Visual-RRT: Integrating IBVS as a steering method in an RRT planner

Abstract

In this paper, we present a new approach to robot motion planning that anticipates the use of vision-based feedback control during task execution. We accomplish this by incorporating an image-based visual servo (IBVS) controller directly into the steering function used by a Rapidly Exploring Random Tree (RRT) planner. Our approach requires a number of extensions to traditional RRT-style planning. First, we derive a new sampling strategy that augments the usual state information by including image features that will be used by the IBVS control law. These augmented samples are then used by our new IBVS steering function, which simulates an IBVS control law to generate local trajectories that extend the current tree.

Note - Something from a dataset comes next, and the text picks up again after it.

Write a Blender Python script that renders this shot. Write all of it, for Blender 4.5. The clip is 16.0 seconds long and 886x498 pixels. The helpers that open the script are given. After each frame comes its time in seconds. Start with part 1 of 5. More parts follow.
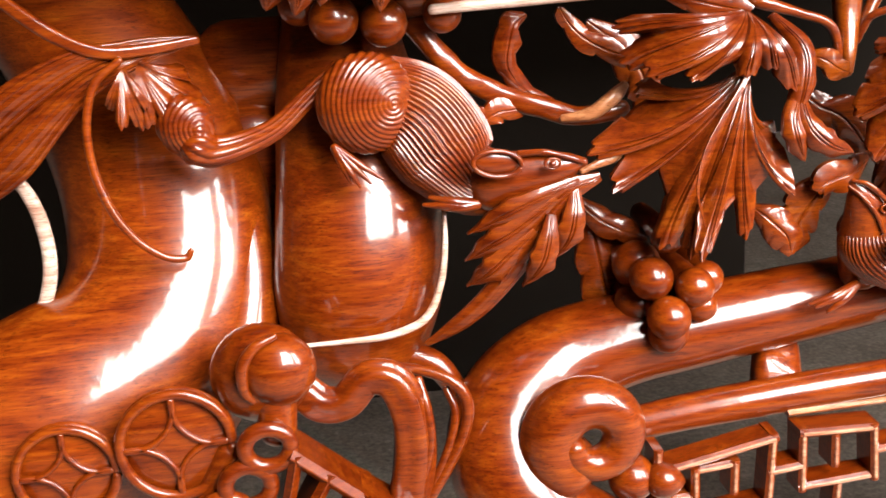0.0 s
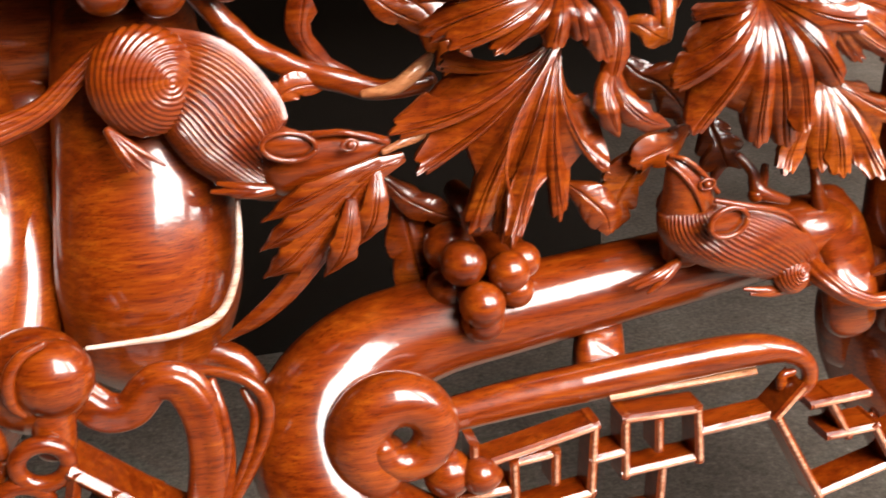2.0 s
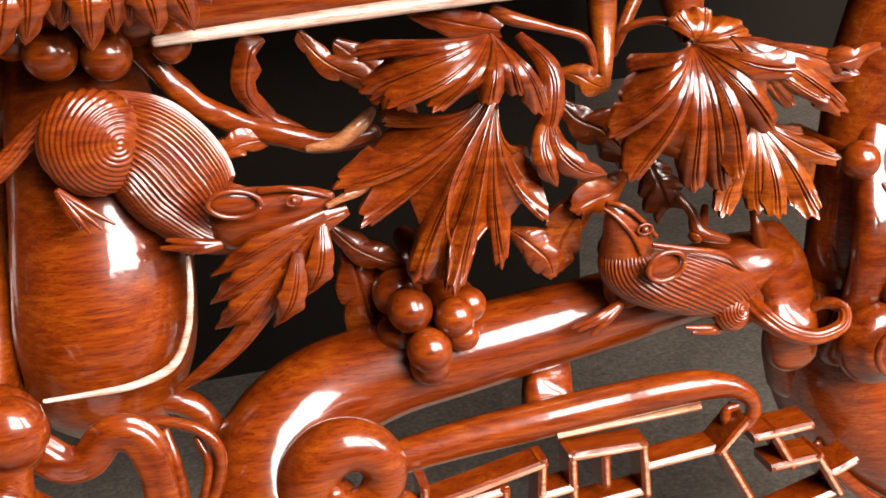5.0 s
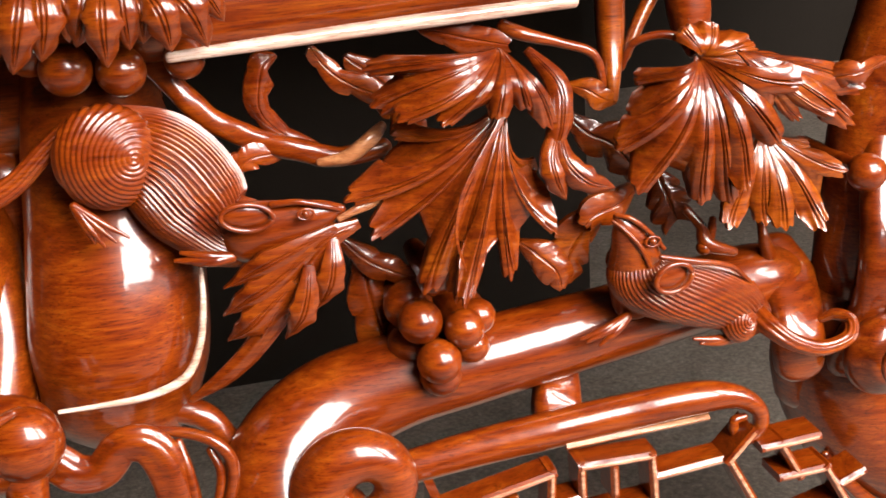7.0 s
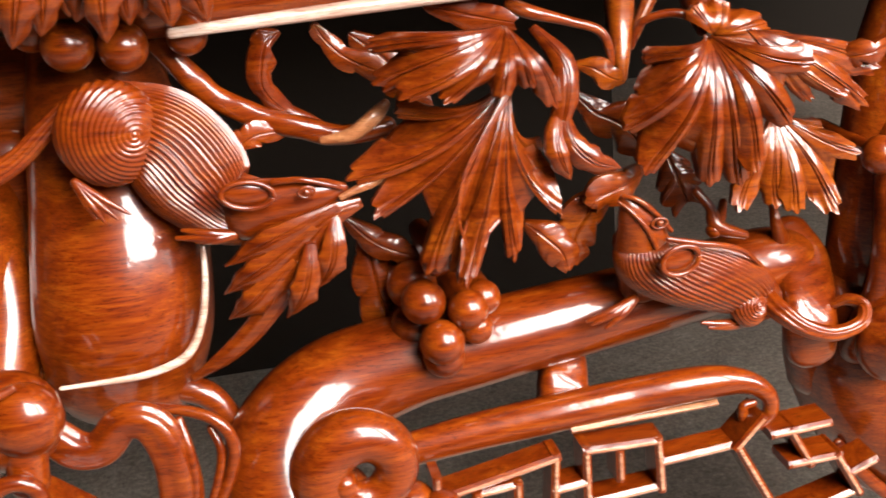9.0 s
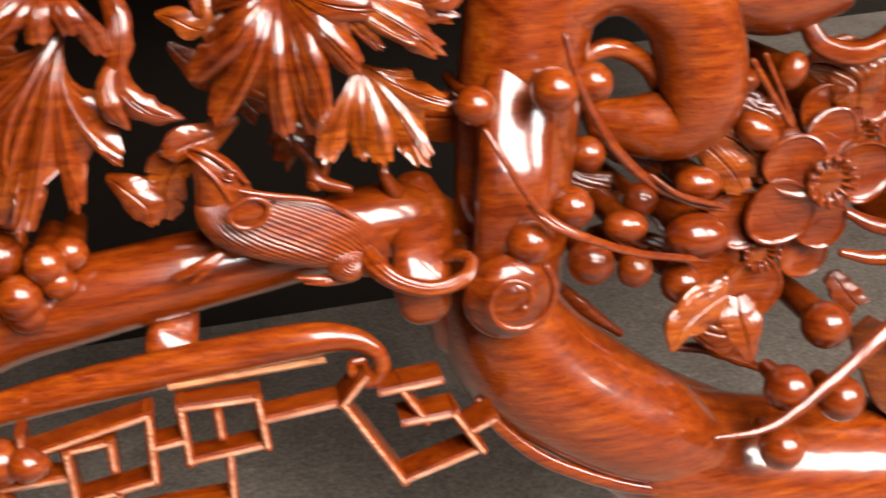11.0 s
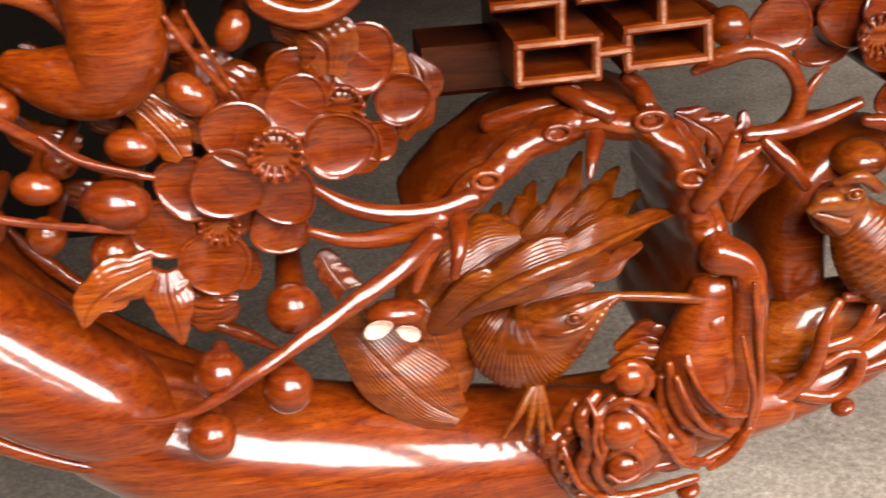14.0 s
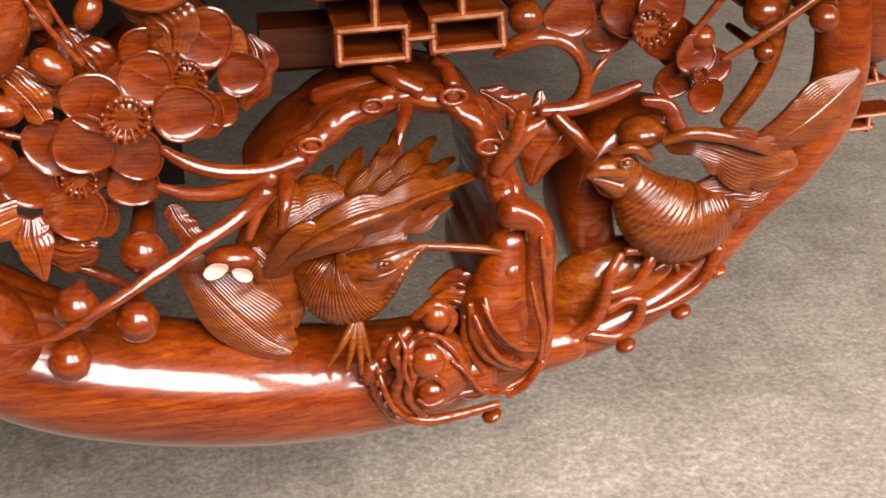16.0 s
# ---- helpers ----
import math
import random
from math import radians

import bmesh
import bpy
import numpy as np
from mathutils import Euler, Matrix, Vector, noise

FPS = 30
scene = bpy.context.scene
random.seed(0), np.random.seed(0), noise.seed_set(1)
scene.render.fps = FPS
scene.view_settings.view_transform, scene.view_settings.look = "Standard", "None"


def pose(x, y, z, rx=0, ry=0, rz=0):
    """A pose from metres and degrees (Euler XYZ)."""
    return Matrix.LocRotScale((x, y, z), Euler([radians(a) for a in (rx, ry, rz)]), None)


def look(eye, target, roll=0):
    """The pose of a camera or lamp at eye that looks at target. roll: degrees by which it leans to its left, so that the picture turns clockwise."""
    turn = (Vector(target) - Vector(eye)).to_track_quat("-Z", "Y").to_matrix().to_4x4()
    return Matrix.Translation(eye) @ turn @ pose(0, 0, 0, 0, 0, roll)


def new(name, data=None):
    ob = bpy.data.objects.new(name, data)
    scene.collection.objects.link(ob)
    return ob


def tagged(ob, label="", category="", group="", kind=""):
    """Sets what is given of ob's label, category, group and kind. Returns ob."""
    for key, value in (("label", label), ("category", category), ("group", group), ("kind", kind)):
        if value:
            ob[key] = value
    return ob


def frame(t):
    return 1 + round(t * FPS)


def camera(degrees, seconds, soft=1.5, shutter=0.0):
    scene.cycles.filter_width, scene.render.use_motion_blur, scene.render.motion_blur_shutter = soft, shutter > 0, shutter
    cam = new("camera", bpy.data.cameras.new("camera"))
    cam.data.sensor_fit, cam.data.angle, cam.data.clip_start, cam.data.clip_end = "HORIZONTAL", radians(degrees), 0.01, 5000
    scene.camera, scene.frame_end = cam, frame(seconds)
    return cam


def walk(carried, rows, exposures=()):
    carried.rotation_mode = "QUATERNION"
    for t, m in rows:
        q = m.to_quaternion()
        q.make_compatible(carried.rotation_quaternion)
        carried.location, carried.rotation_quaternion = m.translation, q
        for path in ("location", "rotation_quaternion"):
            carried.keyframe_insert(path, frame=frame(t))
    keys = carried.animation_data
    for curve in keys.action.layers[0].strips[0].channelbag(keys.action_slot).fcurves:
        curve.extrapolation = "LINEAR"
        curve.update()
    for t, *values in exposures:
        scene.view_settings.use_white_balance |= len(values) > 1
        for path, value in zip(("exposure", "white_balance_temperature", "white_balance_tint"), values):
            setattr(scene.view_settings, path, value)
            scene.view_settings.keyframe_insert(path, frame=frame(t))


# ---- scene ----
cam = camera(40.1, 16.0, soft=1.6, shutter=0.5)

PATH = [
    (0, (-0.14, -0.613, 0.153), (0.102, 1.279, -0.449), -3.4),
    (0.5, (-0.144, -0.585, 0.165), (0.167, 1.28, -0.487), -3.0),
    (1, (-0.126, -0.567, 0.156), (0.249, 1.277, -0.523), -2.7),
    (1.5, (-0.108, -0.566, 0.152), (0.304, 1.262, -0.547), -2.7),
    (2, (-0.087, -0.567, 0.16), (0.333, 1.255, -0.55), -2.9),
    (2.5, (-0.053, -0.576, 0.176), (0.373, 1.245, -0.532), -3.0),
    (3, (-0.045, -0.581, 0.18), (0.391, 1.241, -0.519), -3.2),
    (3.5, (-0.062, -0.579, 0.176), (0.372, 1.245, -0.518), -3.5),
    (4, (-0.066, -0.579, 0.18), (0.366, 1.24, -0.531), -3.7),
    (6.5, (-0.05, -0.588, 0.194), (0.361, 1.238, -0.512), -4.2),
    (7, (-0.061, -0.588, 0.194), (0.347, 1.241, -0.504), -4.2),
    (7.5, (-0.077, -0.585, 0.188), (0.325, 1.251, -0.494), -4.2),
    (8, (-0.089, -0.581, 0.191), (0.304, 1.255, -0.498), -4.2),
    (8.2, (-0.09, -0.581, 0.193), (0.305, 1.252, -0.502), -4.2),
    (10.3, (0.114, -0.609, 0.167), (0.365, 1.235, -0.565), -4.7),
    (10.5, (0.134, -0.612, 0.165), (0.399, 1.228, -0.572), -4.8),
    (11, (0.184, -0.63, 0.152), (0.509, 1.199, -0.59), -4.7),
    (11.5, (0.237, -0.661, 0.132), (0.626, 1.149, -0.625), -4.5),
    (12, (0.31, -0.682, 0.122), (0.699, 1.116, -0.661), -4.3),
    (12.5, (0.393, -0.685, 0.11), (0.732, 1.118, -0.687), -4.1),
    (13, (0.46, -0.674, 0.12), (0.757, 1.131, -0.688), -3.3),
    (13.5, (0.508, -0.645, 0.143), (0.763, 1.151, -0.699), -2.4),
    (14, (0.557, -0.629, 0.139), (0.796, 1.161, -0.722), -1.7),
    (14.5, (0.606, -0.614, 0.137), (0.858, 1.16, -0.751), -0.6),
    (15, (0.596, -0.718, 0.194), (0.914, 1.029, -0.726), 0.7),
    (15.5, (0.603, -0.746, 0.197), (0.944, 0.997, -0.722), 1.0),
    (16, (0.61, -0.76, 0.182), (0.959, 0.991, -0.719), 0.7),
]
walk(cam, [(t, look(eye, target, roll)) for t, eye, target, roll in PATH], exposures=[(0, 0.25), (3, 0.1), (8, 0.12), (11, 0.03), (13, -0.15), (14.5, -0.1), (15.2, 0.02), (16, -0.25)])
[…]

These trajectories must be validated to ensure that they are collision-free and that all image features remain unoccluded and within the camera field of view throughout the local trajectory. We also provide a formal proof showing that the proposed approach is probabilistically complete. We have applied our approach to the problem of planning trajectories for three different systems: a robotic arm, an unmanned aerial vehicle (UAV) and a car-like robot, which are equipped with an IBVS control law. We explore performance trade-offs in the control design via simulation studies and demonstrate real-world effectiveness via experiments in which a small-scale car-like robot uses IBVS to navigate a track that includes a number of obstacles and potential occlusions. By exploring performance trade-offs, we mean that several elements, such as the metric used to identify nearest neighbors in the RRT and the steering method used to generate nodes, are tested and compared.